Ahmadiyya Times | News Watch | US Desk
Source/Credit: Ahmadiyya Jama'at MauritiusAlIslam.Org
By Dr. Iftikhar Ayaz, OBE | October 10, 2010

The following is an excerpt from a speech made at the 49th Annual Convention in Mauritius.

Since times immemorial, man has, at the hand of man, been suffering all kinds of miseries and cruelties; his rights have been violated; he has become alienated from his own species.

Today, most of the evils humanity is confronted with are rooted in the violation and deprivation of human rights. No doubt in the dark corridors of history, we hear echoes reverberating protest against human sufferings and exploitation.
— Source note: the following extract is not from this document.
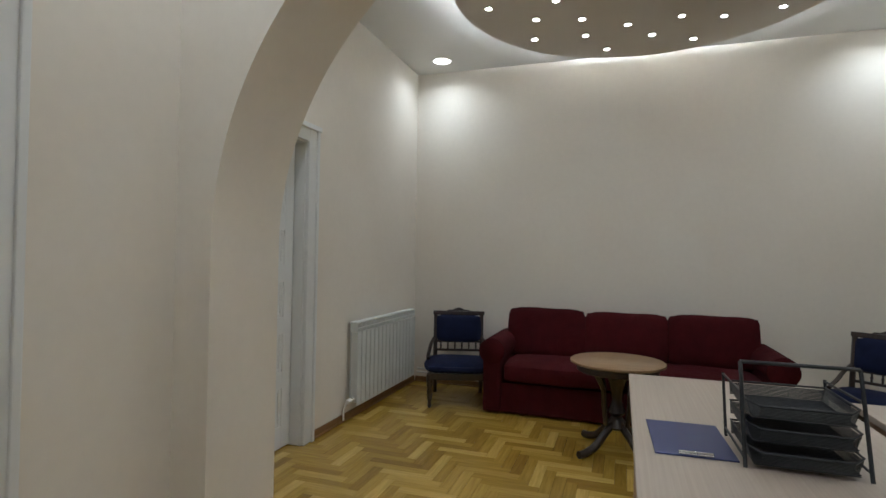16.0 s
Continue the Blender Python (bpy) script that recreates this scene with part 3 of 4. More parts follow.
# ---- letter trays, clipboard and leaflet stand on the desk ----
def letter_trays(m):
    """Three wire trays between two leaning end frames; front towards -x."""
    root = thing("letter_trays", m, "black wire three-tier letter tray on the desk", "letter tray")
    w, d = 0.31, 0.30
    for s in (-1, 1):
        y = s * w / 2
        bm = B()
        tube(bm, spline([(-0.10, y, 0.006), (-0.09, y, 0.04), (-0.03, y, 0.25), (-0.012, y, 0.30)], 5), 0.006)
        tube(bm, spline([(0.20, y, 0.006), (0.215, y, 0.03), (0.27, y, 0.21)], 5), 0.005)
        tube(bm, [(-0.092, y, 0.03), (0.215, y, 0.03)], 0.004)
        tube(bm, [(-0.04, y, 0.21), (0.27, y, 0.205)], 0.004)
        part("end_frame", bm, M_MESH, root, "", True)
    part("top_bar", tube(B(), [(-0.012, -w / 2, 0.30), (-0.012, w / 2, 0.30)], 0.006), M_MESH, root, "", True)
    for k in range(3):
        z, x = 0.022 + 0.064 * k, -0.105 + 0.014 * k
        t = new("tray")
        t.parent = root
        h0, e = 0.042, w / 2 - 0.012
        rim = [(x + 0.03, -e), (x + d, -e), (x + d, e), (x + 0.03, e), (x, e - 0.03), (x, -e + 0.03), (x + 0.03, -e)]
        part("rim", tube(B(), [(p, q, z + h0 - (0.008 if p < x + 0.01 else 0)) for p, q in rim], 0.0035, 6), M_MESH, t, "", True)
        bm = B()
        for i in range(22):
            xx = x + 0.014 + i * (d - 0.028) / 21
            tube(bm, [(xx, -e + 0.012, z), (xx, e - 0.012, z)], 0.0022, 5)
        for i in range(9):
            yy = -e + 0.02 + i * (2 * e - 0.04) / 8
            tube(bm, [(x + 0.012, yy, z - 0.002), (x + d - 0.012, yy, z - 0.002)], 0.0018, 5)
        box(bm, x + 0.012, x + d - 0.012, -e + 0.012, e - 0.012, z - 0.006, z - 0.0045)
        tagged(part("mesh_floor", bm, M_MESH, t), kind="stuff")
        for (ax, ay), (cx, cy) in (((x + 0.03, -e), (x + d, -e)), ((x + 0.03, e), (x + d, e)), ((x + d, -e), (x + d, e)), ((x, -e + 0.03), (x, e - 0.03))):
            bm = B()
            n = 9
            for i in range(n):
                zz = z + (h0 - 0.004) * i / n
                q = 0.012 * (1 - i / n)
                ix, iy = (0, math.copysign(q, -ay)) if ay == cy else (math.copysign(q, (x + d / 2) - ax), 0)
                tube(bm, [(ax + ix, ay + iy, zz), (cx + ix, cy + iy, zz)], 0.002, 5)
            tagged(part("mesh_side", bm, M_MESH, t), kind="stuff")
    return root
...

No doubt in these very corridors sometimes we also see a chink of light of hope for man in the form of Charters, such as Magna Carta, English Petition of Rights, The Virginian Declaration of Rights, American Bill of Rights and so on and so forth. However, when we critically look at these various documents, we are a bit disappointed. We soon realise that they are not after all what humanity expected them to be. They disappoint not so much in what they say, but in what they leave out to say. They give no redeeming hope to man, or offer any source of perennial light for humanity. They, if not in their letter, at least in their spirit and the way in which they were composed, and have been understood, interpreted and applied, epitomise the Orwellian formula:

‘All are equal but some are more equal than others.’
(Adapted from Animal Form – Penguin Classic, by G. Orwell).